» Scripts that build animated scenes:
▬▬▬
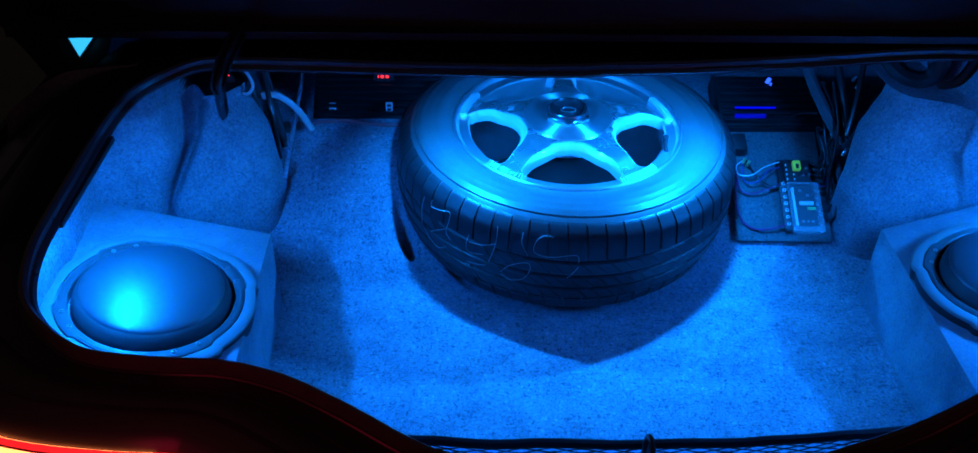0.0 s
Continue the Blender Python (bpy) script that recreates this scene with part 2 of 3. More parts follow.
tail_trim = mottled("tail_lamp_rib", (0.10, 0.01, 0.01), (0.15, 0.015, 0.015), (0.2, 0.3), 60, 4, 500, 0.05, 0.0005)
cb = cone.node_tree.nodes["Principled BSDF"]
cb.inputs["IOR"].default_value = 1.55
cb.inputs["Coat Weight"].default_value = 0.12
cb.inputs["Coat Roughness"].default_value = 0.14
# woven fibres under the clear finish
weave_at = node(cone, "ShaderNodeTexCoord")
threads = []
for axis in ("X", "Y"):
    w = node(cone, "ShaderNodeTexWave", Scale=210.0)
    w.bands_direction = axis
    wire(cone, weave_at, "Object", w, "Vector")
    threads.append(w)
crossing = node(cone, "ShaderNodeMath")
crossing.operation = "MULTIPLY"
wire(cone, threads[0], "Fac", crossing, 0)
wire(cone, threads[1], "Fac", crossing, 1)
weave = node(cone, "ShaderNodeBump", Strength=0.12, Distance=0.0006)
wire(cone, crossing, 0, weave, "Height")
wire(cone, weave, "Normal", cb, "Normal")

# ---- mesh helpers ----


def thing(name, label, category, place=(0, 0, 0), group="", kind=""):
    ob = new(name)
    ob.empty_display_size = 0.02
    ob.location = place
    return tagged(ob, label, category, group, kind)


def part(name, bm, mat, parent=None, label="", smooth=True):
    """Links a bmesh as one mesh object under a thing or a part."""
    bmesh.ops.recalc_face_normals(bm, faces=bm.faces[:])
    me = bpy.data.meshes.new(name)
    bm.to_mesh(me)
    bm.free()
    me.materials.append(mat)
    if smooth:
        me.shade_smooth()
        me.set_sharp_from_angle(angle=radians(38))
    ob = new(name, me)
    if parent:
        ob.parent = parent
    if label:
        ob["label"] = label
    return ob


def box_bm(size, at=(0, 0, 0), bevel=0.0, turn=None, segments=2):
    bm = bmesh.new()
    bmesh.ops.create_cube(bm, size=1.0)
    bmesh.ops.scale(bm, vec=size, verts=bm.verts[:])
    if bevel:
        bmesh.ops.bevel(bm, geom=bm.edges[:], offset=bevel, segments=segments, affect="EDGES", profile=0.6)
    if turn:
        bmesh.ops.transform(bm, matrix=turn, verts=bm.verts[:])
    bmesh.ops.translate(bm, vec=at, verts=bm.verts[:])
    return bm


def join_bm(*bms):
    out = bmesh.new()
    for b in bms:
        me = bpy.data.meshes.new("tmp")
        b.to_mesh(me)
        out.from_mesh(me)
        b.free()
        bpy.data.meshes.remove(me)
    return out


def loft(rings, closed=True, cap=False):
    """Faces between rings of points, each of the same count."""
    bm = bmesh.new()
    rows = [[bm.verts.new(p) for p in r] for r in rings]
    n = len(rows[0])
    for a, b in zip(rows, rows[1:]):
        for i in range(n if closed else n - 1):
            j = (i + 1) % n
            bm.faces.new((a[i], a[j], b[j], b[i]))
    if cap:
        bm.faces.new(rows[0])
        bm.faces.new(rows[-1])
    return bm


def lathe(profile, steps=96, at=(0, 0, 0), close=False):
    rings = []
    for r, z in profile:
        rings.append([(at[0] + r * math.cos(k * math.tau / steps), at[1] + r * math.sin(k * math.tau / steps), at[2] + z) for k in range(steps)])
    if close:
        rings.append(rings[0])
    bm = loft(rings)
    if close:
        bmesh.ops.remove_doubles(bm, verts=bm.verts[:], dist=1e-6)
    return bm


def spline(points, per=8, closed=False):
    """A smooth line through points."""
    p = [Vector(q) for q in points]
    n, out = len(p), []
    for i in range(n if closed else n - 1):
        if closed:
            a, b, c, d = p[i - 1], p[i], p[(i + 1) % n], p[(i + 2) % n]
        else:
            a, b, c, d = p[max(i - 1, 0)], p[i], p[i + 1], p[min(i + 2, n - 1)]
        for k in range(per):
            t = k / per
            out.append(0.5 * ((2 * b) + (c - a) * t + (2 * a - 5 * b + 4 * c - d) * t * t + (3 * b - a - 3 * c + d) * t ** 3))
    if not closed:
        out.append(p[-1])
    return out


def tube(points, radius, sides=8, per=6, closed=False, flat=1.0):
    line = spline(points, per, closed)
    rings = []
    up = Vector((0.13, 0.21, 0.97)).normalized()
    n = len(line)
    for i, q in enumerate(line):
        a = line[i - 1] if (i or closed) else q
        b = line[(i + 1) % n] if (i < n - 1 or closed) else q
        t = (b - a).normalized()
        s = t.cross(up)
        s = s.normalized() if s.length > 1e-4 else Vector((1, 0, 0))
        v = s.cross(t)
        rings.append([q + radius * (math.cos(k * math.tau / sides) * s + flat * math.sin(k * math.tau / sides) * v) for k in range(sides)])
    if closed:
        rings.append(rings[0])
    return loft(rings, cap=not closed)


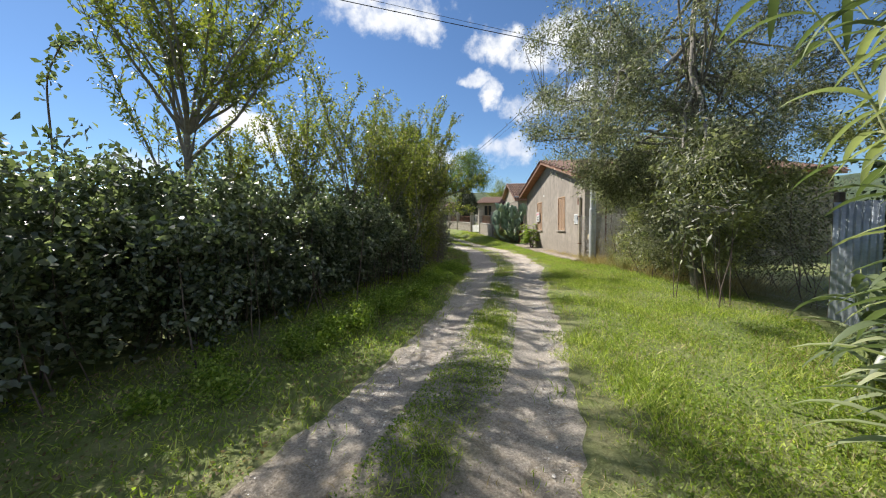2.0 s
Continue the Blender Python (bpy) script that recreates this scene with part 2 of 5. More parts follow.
▬▬▬
» EXERCISE INSTRUCTIONS:
Reproduce the listing above exactly, excluding all pictures.

» OUTPUT:
0.0 s
Continue the Blender Python (bpy) script that recreates this scene with part 2 of 3. More parts follow.
tail_trim = mottled("tail_lamp_rib", (0.10, 0.01, 0.01), (0.15, 0.015, 0.015), (0.2, 0.3), 60, 4, 500, 0.05, 0.0005)
cb = cone.node_tree.nodes["Principled BSDF"]
cb.inputs["IOR"].default_value = 1.55
cb.inputs["Coat Weight"].default_value = 0.12
cb.inputs["Coat Roughness"].default_value = 0.14
# woven fibres under the clear finish
weave_at = node(cone, "ShaderNodeTexCoord")
threads = []
for axis in ("X", "Y"):
    w = node(cone, "ShaderNodeTexWave", Scale=210.0)
    w.bands_direction = axis
    wire(cone, weave_at, "Object", w, "Vector")
    threads.append(w)
crossing = node(cone, "ShaderNodeMath")
crossing.operation = "MULTIPLY"
wire(cone, threads[0], "Fac", crossing, 0)
wire(cone, threads[1], "Fac", crossing, 1)
weave = node(cone, "ShaderNodeBump", Strength=0.12, Distance=0.0006)
wire(cone, crossing, 0, weave, "Height")
wire(cone, weave, "Normal", cb, "Normal")

# ---- mesh helpers ----


def thing(name, label, category, place=(0, 0, 0), group="", kind=""):
    ob = new(name)
    ob.empty_display_size = 0.02
    ob.location = place
    return tagged(ob, label, category, group, kind)


def part(name, bm, mat, parent=None, label="", smooth=True):
    """Links a bmesh as one mesh object under a thing or a part."""
    bmesh.ops.recalc_face_normals(bm, faces=bm.faces[:])
    me = bpy.data.meshes.new(name)
    bm.to_mesh(me)
    bm.free()
    me.materials.append(mat)
    if smooth:
        me.shade_smooth()
        me.set_sharp_from_angle(angle=radians(38))
    ob = new(name, me)
    if parent:
        ob.parent = parent
    if label:
        ob["label"] = label
    return ob


def box_bm(size, at=(0, 0, 0), bevel=0.0, turn=None, segments=2):
    bm = bmesh.new()
    bmesh.ops.create_cube(bm, size=1.0)
    bmesh.ops.scale(bm, vec=size, verts=bm.verts[:])
    if bevel:
        bmesh.ops.bevel(bm, geom=bm.edges[:], offset=bevel, segments=segments, affect="EDGES", profile=0.6)
    if turn:
        bmesh.ops.transform(bm, matrix=turn, verts=bm.verts[:])
    bmesh.ops.translate(bm, vec=at, verts=bm.verts[:])
    return bm


def join_bm(*bms):
    out = bmesh.new()
    for b in bms:
        me = bpy.data.meshes.new("tmp")
        b.to_mesh(me)
        out.from_mesh(me)
        b.free()
        bpy.data.meshes.remove(me)
    return out


def loft(rings, closed=True, cap=False):
    """Faces between rings of points, each of the same count."""
    bm = bmesh.new()
    rows = [[bm.verts.new(p) for p in r] for r in rings]
    n = len(rows[0])
    for a, b in zip(rows, rows[1:]):
        for i in range(n if closed else n - 1):
            j = (i + 1) % n
            bm.faces.new((a[i], a[j], b[j], b[i]))
    if cap:
        bm.faces.new(rows[0])
        bm.faces.new(rows[-1])
    return bm


def lathe(profile, steps=96, at=(0, 0, 0), close=False):
    rings = []
    for r, z in profile:
        rings.append([(at[0] + r * math.cos(k * math.tau / steps), at[1] + r * math.sin(k * math.tau / steps), at[2] + z) for k in range(steps)])
    if close:
        rings.append(rings[0])
    bm = loft(rings)
    if close:
        bmesh.ops.remove_doubles(bm, verts=bm.verts[:], dist=1e-6)
    return bm


def spline(points, per=8, closed=False):
    """A smooth line through points."""
    p = [Vector(q) for q in points]
    n, out = len(p), []
    for i in range(n if closed else n - 1):
        if closed:
            a, b, c, d = p[i - 1], p[i], p[(i + 1) % n], p[(i + 2) % n]
        else:
            a, b, c, d = p[max(i - 1, 0)], p[i], p[i + 1], p[min(i + 2, n - 1)]
        for k in range(per):
            t = k / per
            out.append(0.5 * ((2 * b) + (c - a) * t + (2 * a - 5 * b + 4 * c - d) * t * t + (3 * b - a - 3 * c + d) * t ** 3))
    if not closed:
        out.append(p[-1])
    return out


def tube(points, radius, sides=8, per=6, closed=False, flat=1.0):
    line = spline(points, per, closed)
    rings = []
    up = Vector((0.13, 0.21, 0.97)).normalized()
    n = len(line)
    for i, q in enumerate(line):
        a = line[i - 1] if (i or closed) else q
        b = line[(i + 1) % n] if (i < n - 1 or closed) else q
        t = (b - a).normalized()
        s = t.cross(up)
        s = s.normalized() if s.length > 1e-4 else Vector((1, 0, 0))
        v = s.cross(t)
        rings.append([q + radius * (math.cos(k * math.tau / sides) * s + flat * math.sin(k * math.tau / sides) * v) for k in range(sides)])
    if closed:
        rings.append(rings[0])
    return loft(rings, cap=not closed)


2.0 s
Continue the Blender Python (bpy) script that recreates this scene with part 2 of 5. More parts follow.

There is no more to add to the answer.